X

How the iPad changes PC design

It's not just the iPad's good looks. It's what's inside that's probably the bigger catalyst for a change in the design of laptops. A few major component trends make this pretty clear.

Brooke Crothers Former CNET contributor
Brooke Crothers writes about mobile computer systems, including laptops, tablets, smartphones: how they define the computing experience and the hardware that makes them tick. He has served as an editor at large at CNET News and a contributing reporter to The New York Times' Bits and Technology sections. His interest in things small began when living in Tokyo in a very small apartment for a very long time.
Brooke Crothers
2 min read

Consumers prefer light to heavy. Thin to thick. And that's why more laptops will begin to imitate the internals of the iPad.

Reason #1--Flash memory: The iPad (not to mention the iPhone) is a major force driving flash memory development and production. Apple obviously has a thing for flash (so much so that headlines periodically appear about its ravenous appetite for this silicon delicacy).

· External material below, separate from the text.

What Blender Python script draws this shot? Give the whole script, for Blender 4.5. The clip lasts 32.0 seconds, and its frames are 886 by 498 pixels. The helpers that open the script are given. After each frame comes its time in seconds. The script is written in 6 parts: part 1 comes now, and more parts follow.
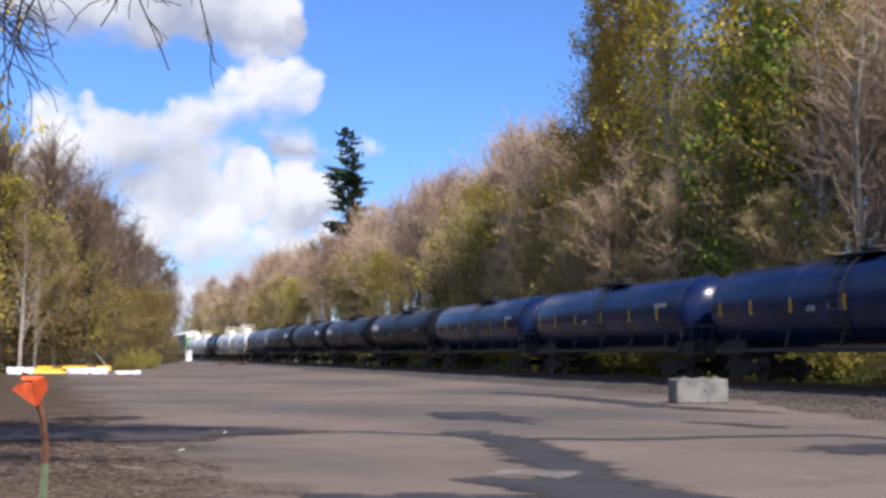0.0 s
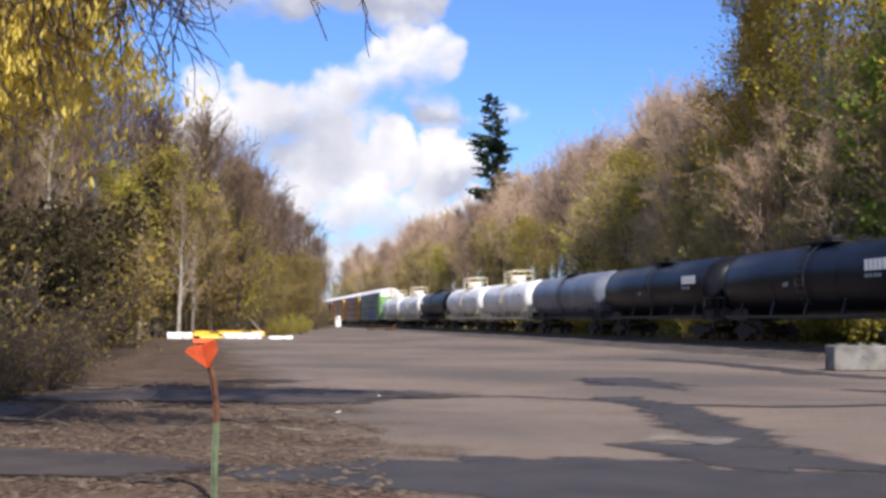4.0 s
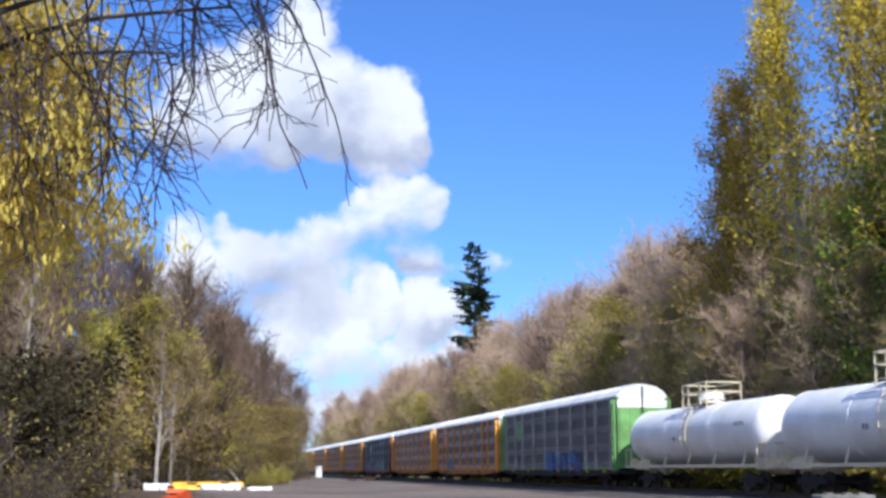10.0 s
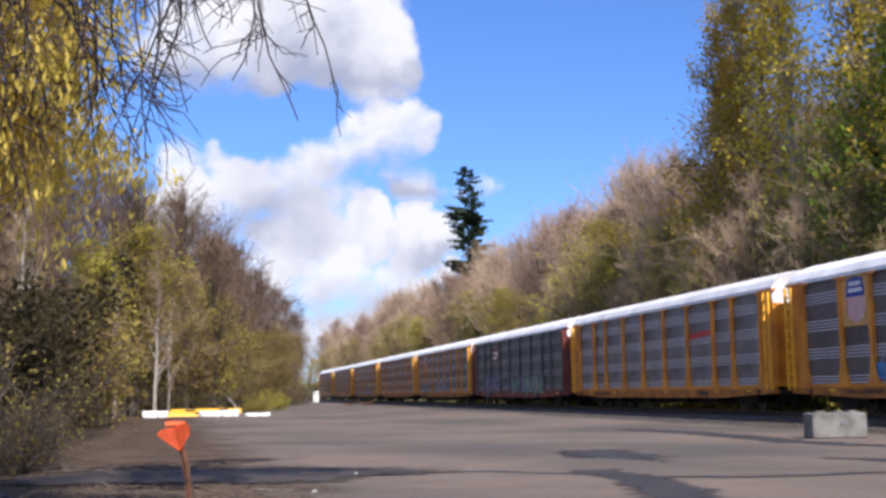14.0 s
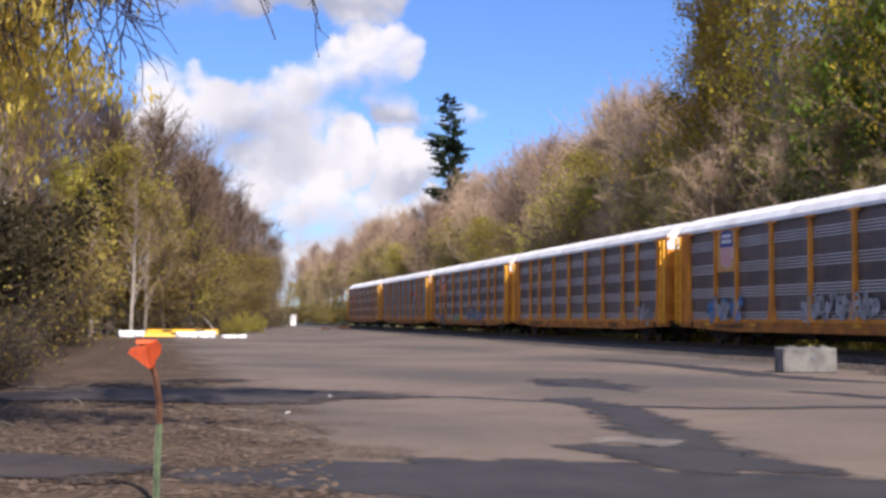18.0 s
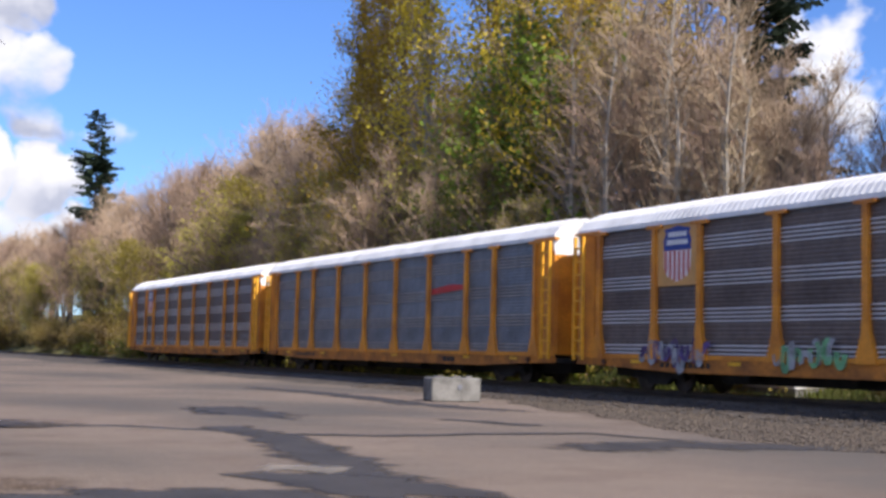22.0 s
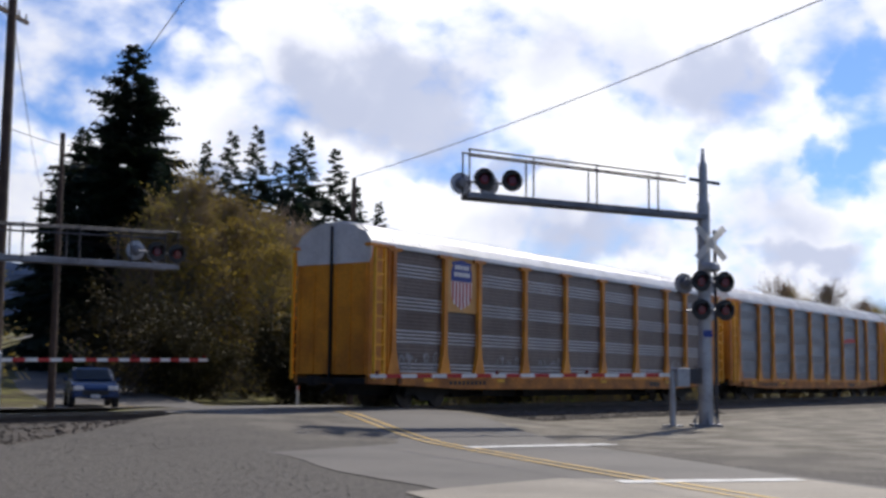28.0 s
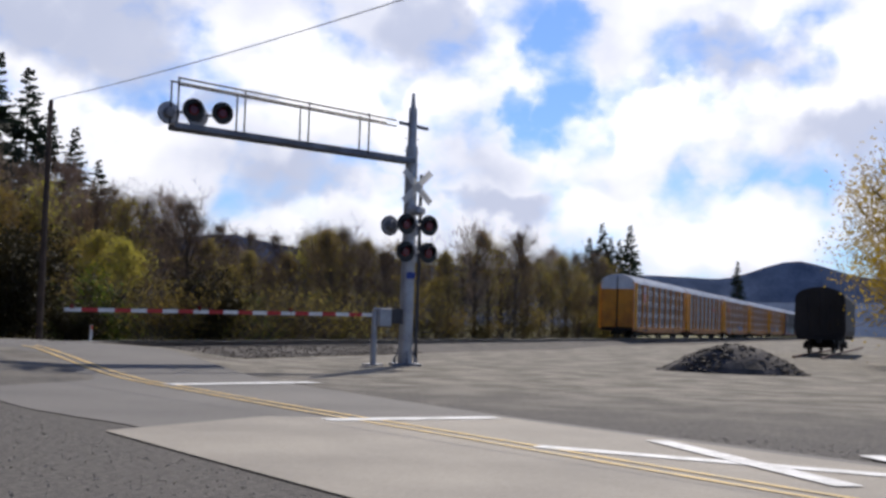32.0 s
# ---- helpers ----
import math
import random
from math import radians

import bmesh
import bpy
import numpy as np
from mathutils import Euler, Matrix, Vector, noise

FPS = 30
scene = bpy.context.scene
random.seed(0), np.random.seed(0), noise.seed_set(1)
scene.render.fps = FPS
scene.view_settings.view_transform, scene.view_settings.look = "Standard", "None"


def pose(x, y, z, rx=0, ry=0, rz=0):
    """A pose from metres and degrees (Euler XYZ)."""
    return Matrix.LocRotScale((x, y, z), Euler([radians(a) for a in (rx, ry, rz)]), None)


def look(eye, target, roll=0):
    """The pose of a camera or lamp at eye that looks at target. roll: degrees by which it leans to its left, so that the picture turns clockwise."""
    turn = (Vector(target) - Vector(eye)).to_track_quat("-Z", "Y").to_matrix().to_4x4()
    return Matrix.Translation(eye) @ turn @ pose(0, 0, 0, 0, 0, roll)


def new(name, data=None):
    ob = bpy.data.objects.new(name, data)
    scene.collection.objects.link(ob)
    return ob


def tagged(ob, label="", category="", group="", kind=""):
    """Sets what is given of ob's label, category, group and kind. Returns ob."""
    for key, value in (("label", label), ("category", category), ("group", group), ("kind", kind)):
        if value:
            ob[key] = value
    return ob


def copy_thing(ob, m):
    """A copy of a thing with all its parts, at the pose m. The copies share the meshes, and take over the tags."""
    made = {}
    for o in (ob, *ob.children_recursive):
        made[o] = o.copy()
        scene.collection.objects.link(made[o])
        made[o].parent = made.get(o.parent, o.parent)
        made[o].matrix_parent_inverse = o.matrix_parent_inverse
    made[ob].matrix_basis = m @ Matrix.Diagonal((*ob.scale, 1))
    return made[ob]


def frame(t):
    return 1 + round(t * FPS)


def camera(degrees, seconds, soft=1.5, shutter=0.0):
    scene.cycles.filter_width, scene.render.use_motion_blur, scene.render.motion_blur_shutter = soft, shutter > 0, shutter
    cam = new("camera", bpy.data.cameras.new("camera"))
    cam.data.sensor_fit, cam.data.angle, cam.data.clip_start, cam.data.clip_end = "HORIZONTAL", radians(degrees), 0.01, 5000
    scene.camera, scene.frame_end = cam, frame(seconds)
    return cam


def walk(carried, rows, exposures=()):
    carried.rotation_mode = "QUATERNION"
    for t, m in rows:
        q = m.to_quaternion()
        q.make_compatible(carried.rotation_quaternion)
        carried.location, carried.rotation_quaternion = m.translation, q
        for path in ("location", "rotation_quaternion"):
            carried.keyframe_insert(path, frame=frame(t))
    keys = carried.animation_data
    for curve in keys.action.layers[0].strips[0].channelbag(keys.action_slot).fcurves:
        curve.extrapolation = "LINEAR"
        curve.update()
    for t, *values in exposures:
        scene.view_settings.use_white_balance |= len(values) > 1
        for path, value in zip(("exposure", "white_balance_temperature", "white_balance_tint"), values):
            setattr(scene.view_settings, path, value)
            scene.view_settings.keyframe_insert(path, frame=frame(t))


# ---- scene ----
cam = camera(40.7, 32.0, soft=3.0, shutter=0.15)
# seconds, place, then heading to the right of the track's square, tilt up, lean
PATH = [
    (0, -0.005, 0.121, 1.446, -72.84, 5.05, -0.16),
    (0.5, -0.004, 0.114, 1.446, -75.71, 3.88, -0.01),
    (1, -0.004, 0.121, 1.443, -78.43, 2.81, 0.59),
    (1.5, -0.007, 0.132, 1.435, -79.65, 3.08, 0.72),
    (2, -0.009, 0.084, 1.434, -79.86, 4.27, 0.70),
    (2.5, -0.006, 0.026, 1.435, -79.60, 4.16, -0.24),
    (4.5, -0.004, 0.009, 1.427, -79.91, 3.19, -0.20),
    (5, -0.003, -0.007, 1.425, -80.56, 3.20, -0.16),
    (5.5, -0.001, -0.015, 1.430, -81.43, 3.26, 0.14),
    (6, -0.000, -0.022, 1.437, -82.11, 4.05, 0.02),
    (6.5, 0.003, -0.004, 1.442, -81.97, 5.36, 0.13),
    (7, 0.017, 0.023, 1.453, -81.29, 6.61, 0.28),
    (7.5, 0.049, 0.045, 1.468, -80.52, 7.68, 0.21),
    (8, 0.058, 0.050, 1.472, -79.75, 8.56, 0.23),
    (8.5, 0.041, 0.042, 1.471, -79.25, 9.30, 0.04),
    (9, 0.035, 0.054, 1.464, -79.00, 9.91, -0.01),
    (9.5, 0.021, 0.048, 1.432, -78.97, 10.39, -0.03),
    (10, 0.013, 0.047, 1.417, -78.95, 10.50, -0.07),
    (10.5, 0.027, 0.049, 1.462, -78.88, 10.13, -0.13),
    (11, 0.054, 0.035, 1.477, -78.84, 9.55, -0.12),
    (11.5, 0.044, 0.030, 1.478, -78.80, 8.84, 0.03),
    (12, 0.032, 0.033, 1.471, -78.74, 8.11, 0.30),
    (12.5, 0.035, 0.047, 1.467, -78.63, 7.44, 0.52),
    (13, 0.030, 0.054, 1.463, -78.61, 7.01, 0.69),
    (13.5, 0.020, 0.054, 1.461, -78.61, 6.85, 0.82),
    (14, 0.020, 0.051, 1.464, -78.65, 6.88, 0.80),
    (14.5, 0.025, 0.043, 1.468, -78.69, 6.96, 0.60),
    (16.5, 0.045, 0.068, 1.461, -78.85, 6.52, 0.10),
    (17, 0.036, 0.081, 1.455, -78.77, 5.16, -0.07),
    (17.5, 0.012, 0.086, 1.455, -78.46, 3.95, -0.35),
    (18, -0.001, 0.095, 1.451, -77.68, 3.40, -0.58),
    (18.5, -0.003, 0.090, 1.452, -76.50, 3.39, -0.96),
    (19, 0.010, 0.092, 1.452, -74.93, 3.52, -1.13),
    (19.5, 0.011, 0.086, 1.459, -72.96, 3.72, -1.25),
    (20, 0.006, 0.058, 1.465, -70.65, 3.86, -1.56),
    (20.5, 0.010, 0.074, 1.461, -68.25, 3.88, -1.94),
    (21, -0.011, -0.018, 1.435, -65.34, 4.26, -1.64),
    (21.5, -0.034, -0.109, 1.397, -62.80, 5.17, -1.26),
    (22, -0.058, -0.224, 1.434, -60.94, 5.06, -1.48),
    (22.5, -0.067, -0.274, 1.416, -59.09, 3.61, -2.15),
    (23, -0.092, -0.337, 1.416, -57.42, 4.87, -2.55),
    (23.5, -0.135, -0.344, 1.409, -53.70, 5.63, -2.43),
    (24, -0.108, -0.243, 1.402, -50.98, 6.05, -2.32),
    (24.5, -0.090, -0.182, 1.432, -46.78, 6.56, -1.70),
    (25, -0.036, -0.097, 1.433, -37.96, 7.27, -1.20),
    (25.5, -0.044, -0.063, 1.425, -25.10, 7.72, -1.95),
    (27.5, -0.034, -0.027, 1.446, 43.80, 7.06, -1.78),
    (28, -0.040, -0.016, 1.458, 54.43, 6.16, -0.63),
    (28.5, -0.023, -0.093, 1.444, 60.24, 5.13, -0.64),
    (29, -0.006, -0.101, 1.437, 61.57, 4.76, -0.64),
    (29.5, 0.010, -0.123, 1.437, 62.60, 4.26, -0.73),
    (30, 0.025, -0.094, 1.433, 63.85, 3.75, -1.23),
    (30.5, 0.024, -0.013, 1.436, 64.94, 3.33, -1.57),
    (31, 0.016, 0.047, 1.447, 66.02, 3.20, -1.87),
    (31.5, 0.009, 0.140, 1.450, 67.13, 3.29, -2.06),
    (32, 0.005, 0.216, 1.461, 68.76, 3.51, -1.81),
]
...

Laying down a solid-state drive (aka flash drive) on the main system board can alone make for a much smaller, lighter design (see photos). Want more proof? Just look at this teardown of the 2011 MacBook Pro to see the relatively large size of a standard magnetic hard disk drive.

And witness what's been occurring over the last couple of weeks. Flash memory and solid-state drive manufacturers like Micron-Intel, Toshiba, and SanDisk have all been tripping over themselves to announce denser flash memory. Here's what Micron Technology said: "Intel and Micron...expect to unveil samples of a 16GB device, creating up to 128GBs of capacity in a single solid-state storage solution that is smaller than a U.S. postage stamp."

Translation: next year denser, less expensive flash drives and solid-state drives. And, I predict, more laptops like the Air and Samsung's Series 9. Though higher-performance solid-state drives will likely never rival the gigabyte-per-dollar economics of the magnetic HDD, they will finally come down enough in price that 256GB (or larger) solid-state storage won't be a barrier to mainstream market designs in the last half of 2012.

The iPad 2's main circuit board: More ultra-portable laptops will mimic the iPad's internals.
The iPad 2's main circuit board: More ultra-portable laptops will mimic the iPad's internals. iFixit

The 2010 MacBook Air's main board, like the iPad's, packs a lot into a small space.  And, come to think of it, the Air preceded the iPad (and the iPhone arrived before both).
The 2010 MacBook Air's main board, like the iPad's, packs a lot into a small space. And, come to think of it, the Air preceded the iPad (and the iPhone arrived before both). iFixit

Reason #2--Processors: as manufacturing technology advances, small, power-efficient ARM chips will gain in performance and land in more feature-rich personal computing devices. Designs like Apple's A5 (and future A6) and Nvidia's Tegra are already taking on some of the characteristics of PC processors (two cores with symmetric multiprocessing). At the other end of the spectrum, Intel is racing to get its processors into tablets and even smartphones. And, more generally, Intel's PC-class processors are emulating chips like the A5 by packing more functionality onto the main processor, resulting in more power efficient silicon (the hallmark of the A5). Proof of the latter trend will come this summer when Apple puts Intel's most power-efficient Sandy Bridge chips into the MacBook Air.

Reason #3--Aesthetics: I think it's safe to say that consumers seem to like the iPad. Form and function combine to make it irresistible for many business users and consumers. By extension, this applies to the MacBook Air and similar laptop designs that emerge.